Very Bad Things (1998)

*. Sure it’s an easy dig, but I’ll start by saying that Very Bad Things is a very bad movie.
*. It was roundly panned when it came out but has since gone on to collect a handful of supporters. It’s a black comedy, they say, so if you don’t like it that’s because it’s just too strong for your tastes.
*. I don’t think that’s right. I wasn’t offended at all by Very Bad Things. But I also didn’t find it provocative, and I certainly didn’t think any of it was funny. I don’t mean that I found the humour in poor taste. I mean that it wasn’t funny. The end is bitter and ironic in an Ethan Frome sort of way, but aside from Cameron Diaz’s one-dimensional turn as bridezilla there’s nothing I found I could even smile at.
*. I honestly can’t even tell you what I think it was that was supposed to be funny about Very Bad Things. The way everyone starts to crack under the pressure and then scream and fight with each other? The burial scene where the gang toss around the body parts of their victims after Adam unaccountably insists upon adhering to Jewish burial rites? The scene where Adam cracks up when he’s forced by his wife to buy candy for his kids at the gas station? When Michael kills his brother? When Michael tries to hump his sister-in-law at his brother’s funeral? I’m not upset at anything in the premise that this material could be funny. Hell, I’d even say some of it should be funny. But is it?
*. Or take as another example the way Michael keeps saying “Goosed!” at inappropriate moments after killing his brother. This isn’t edgy, dark, mean-spirited or offensive. I think it’s meant to be funny. I mean, why is he repeating the word “Goosed!” like that? But is it a funny line? I don’t think so.
*. Few experiences are as painful as a comedy that isn’t funny. In addition to failing at its primary task such a movie also makes you anxious because you feel like you’re missing something. Was it my fault I wasn’t laughing?
*. Christian Slater is the lone bright spot, in a star turn as a cynical heel. But the part isn’t that well written and it’s peripheral to some incredibly dull leads. I would like to have seen Slater play against Cameron Diaz, whose character matches Boyd’s psychopathy, but it never happens.
*. Whatever happened to Slater anyway? He was big in the 1990s and then kind of fell off the radar. I don’t think he had much range, but in the right parts, like this, he was usually pretty good.
*. Roger Ebert named this one of his worst films of the year for 1998. His review begins like this: “Peter Berg’s Very Bad Things isn’t a bad movie, just a reprehensible one. It presents as comedy things that are not amusing. If you think this movie is funny, that tells me things about you I don’t want to know.”
*. For the reasons I’ve tried to explain, I would reverse this. Very Bad Things isn’t a reprehensible movie (crime, in the end, doesn’t pay), but it is a bad one. Rather than a black comedy I think the best way to view it is as a kind of morality play, but even in this respect it is dull and obvious, ineptly put forward, and not in the least bit interesting.

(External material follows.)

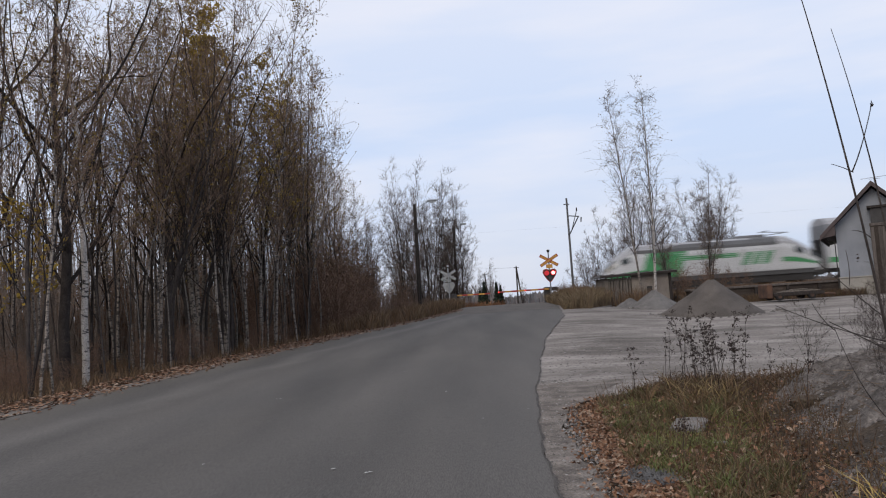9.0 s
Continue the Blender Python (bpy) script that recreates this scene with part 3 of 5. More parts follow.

5 thoughts on “Very Bad Things (1998)

  1. Tom Moody

    Christian Slater has a lead role in the TV series Mr. Robot. I watched one season — he is pretty good and looks exactly the same as he did 30 years ago!
    I always remember Peter Berg as the patsy in The Last Seduction (1994). After that, he went on to become one of the worst successful directors working in movies today. Battleship (2012) — I rest my case. His recent Spenser Confidential for Netflix is also pretty bad. “Dull and frenetic” seems to be his trademark.

    Reply
    1. Alex Good Post author

      I’ve heard such bad things about Battleship that I guess I really have to see it. I remember wondering how it could possibly be “based on” the game.